I guess what I was hoping to discover was any specific biographical details about the actual players whose names we see on the 2 (as far as I can tell) extant copies of scorecards (for games 1 and 2). Maybe I'm worrying too much about factual details for a fictional story, but I didn't want to represent a particular character as opulist Buddhist, Shinto Nativist, Spencer fan, Fukuzawa folower Nietzsche nut, Christian spiritualist, Christian nationalist, Modern materialist, if in fact there was biographical material that would have directly contradicted this. My goal is to subtly, and without boring a potential audience, reflect the dizzying worldviews that were striving for attention in Japan during this period. Of course I'm trying to highlight the pitfalls of the Social Darwinism of Spencer, which was falling out of favor with the government elites at that time, yet still seems to have been prominent in the thinking at Ichiko (Coach Chuuma in particular), and to link that to the emerging Japanese nationalism in this period between the two wars with China.

I finally just had to give myself license to lie (the essence of fiction). It looks like my protagonist will be the son of a diplomat, who recently returned from a few years in America. Odds are, there was no such player on the team, but for the purposes of introducing conflict in a morality tale based on this historical event, it serves some purposes.

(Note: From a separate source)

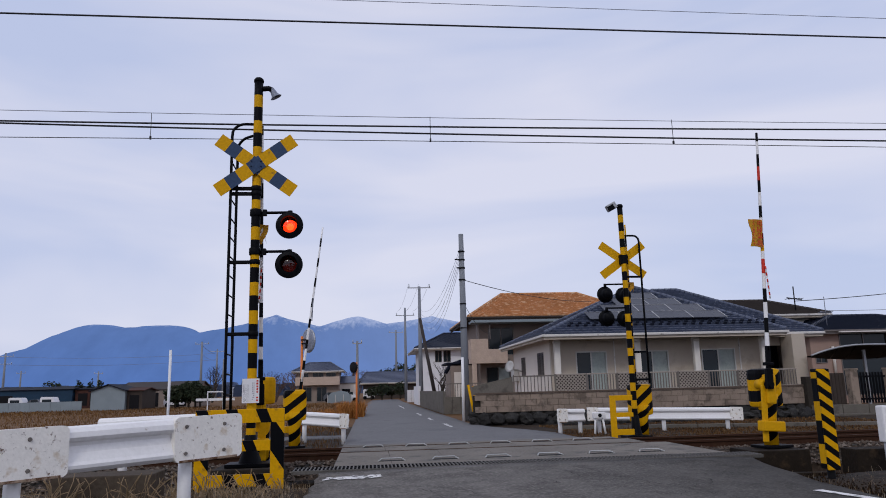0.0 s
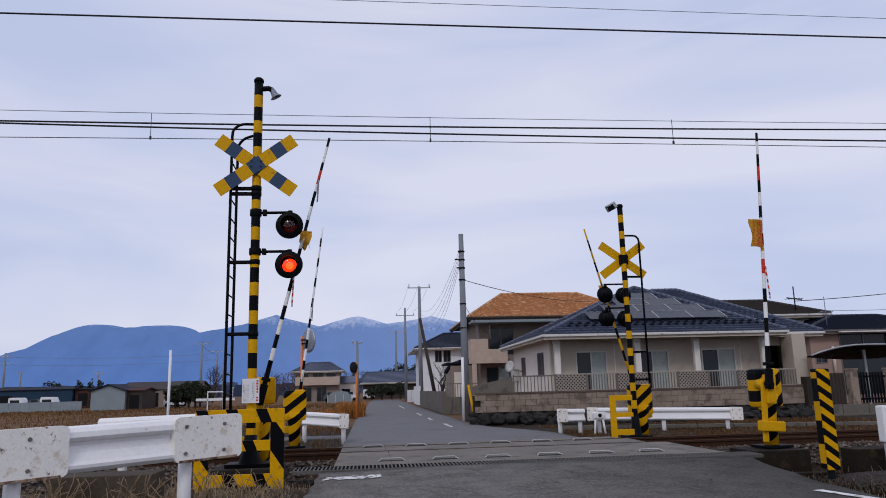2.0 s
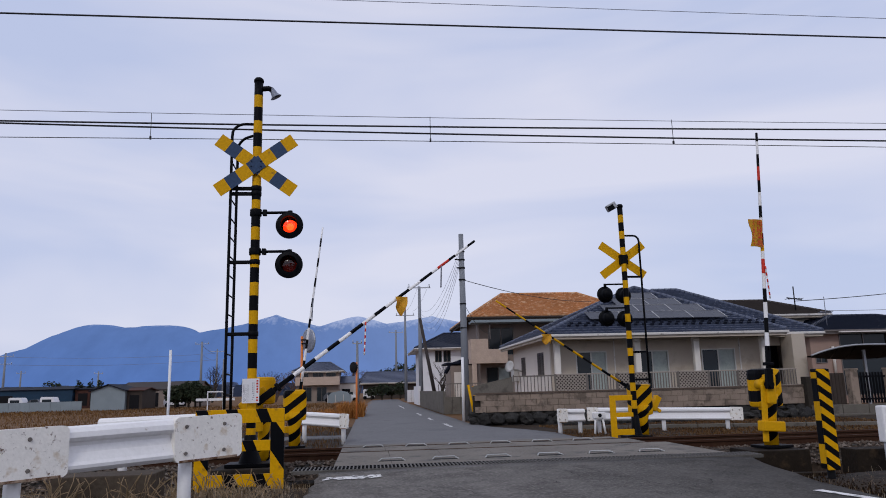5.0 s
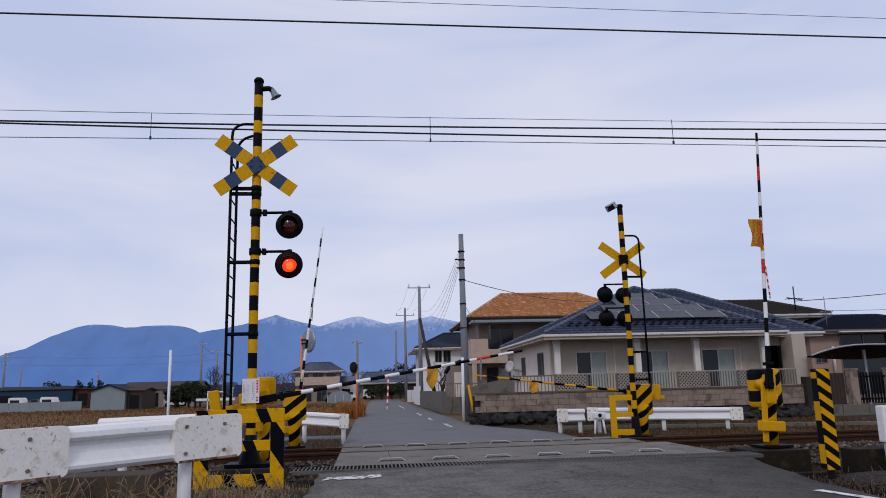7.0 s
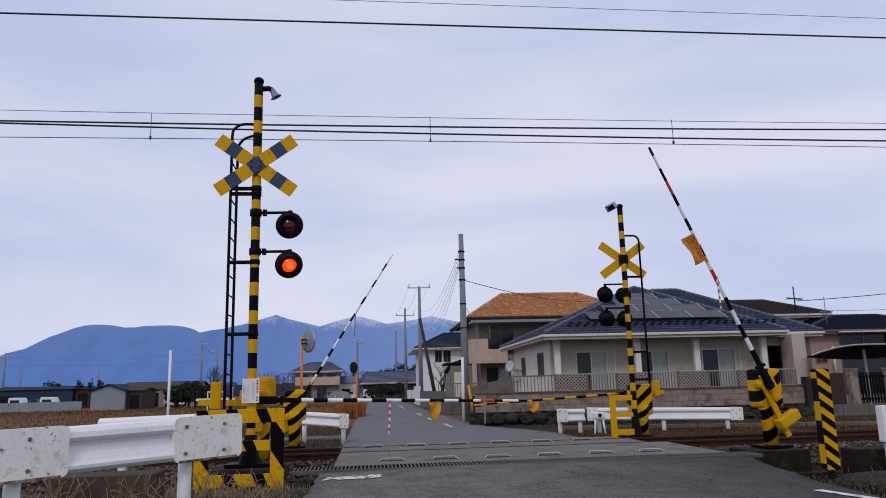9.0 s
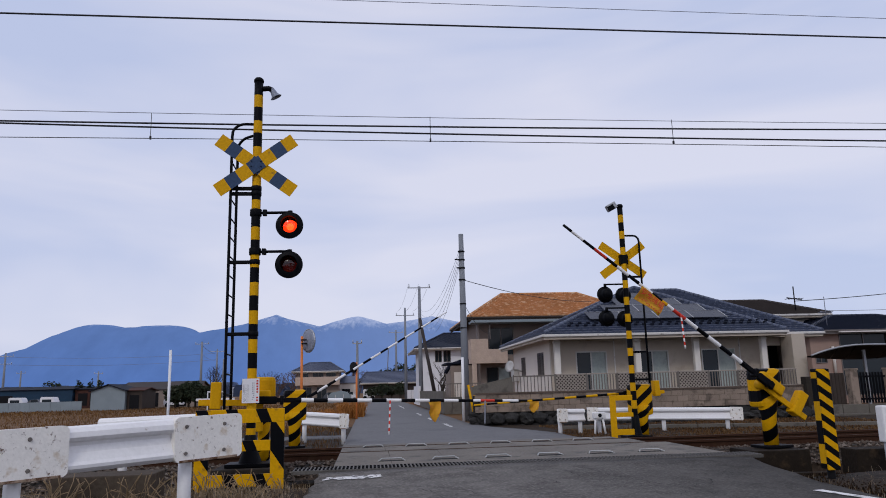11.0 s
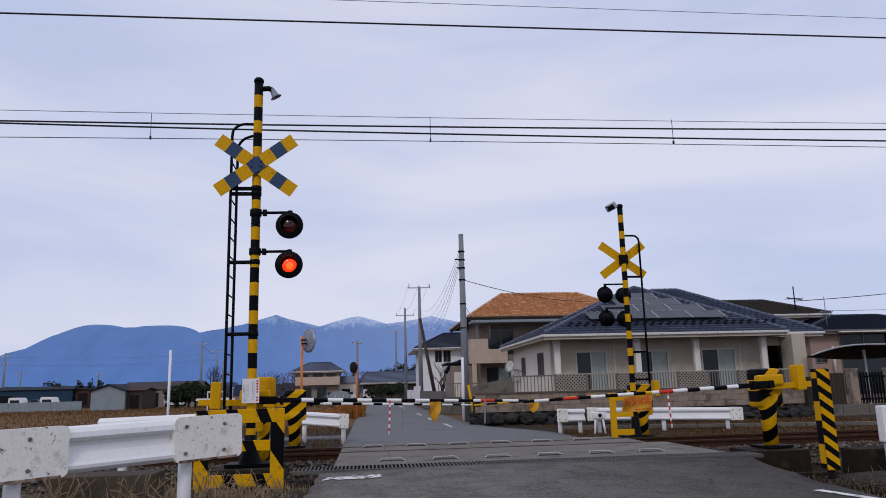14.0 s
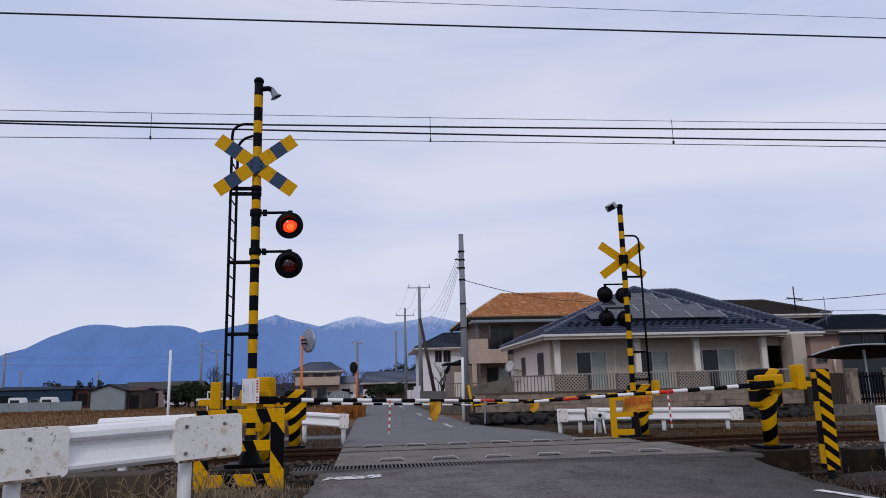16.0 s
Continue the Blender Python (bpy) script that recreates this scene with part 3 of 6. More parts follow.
flag_writing("near_right", 2.3, 0.44, 0.22, fl)


def hang_rope(key, u, length, striped_rope):
    boom, loc, s = BOOMS[key]
    bm = bmesh.new()
    n = 10
    stops = [(-length * k / n, 0.012) for k in range(n + 1)]
    bands(bm, stops, [(k % 2) if striped_rope else 2 for k in range(n)], lambda z, r, a: Vector((0.05 * z * s + r * math.cos(a), r * math.sin(a), z)), 8)
    ob = part("hanging_cord", bm, [M_red, M_white, M_wire_grey], boom)
    ob.location = (s * u, -0.045, 0)
    HANGERS.append((key, ob, Vector((s * u, -0.045, 0))))


hang_rope("near_left", 1.9, 0.5, True)
hang_rope("near_left", 3.42, 0.35, False)
hang_rope("near_right", 1.79, 0.5, True)
hang_rope("far_left", 2.5, 0.55, False)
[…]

It makes me feel like I never want to write historical fiction again. It just drives me nuts to think that I must make guesses about details in history in order to tell a good story. I've often complained about how other films based on history have played very loose with the facts. In my case, I feel pretty confident though, that I've done my best to discover anything that would contradict any of the details I'm contriving.

Thanks again for the assistance.

And I want to kick myself, because I was near Tokyo for a year (a year ago)...and didn't know, or think to inquire about a Baseball Hall of Fame museum.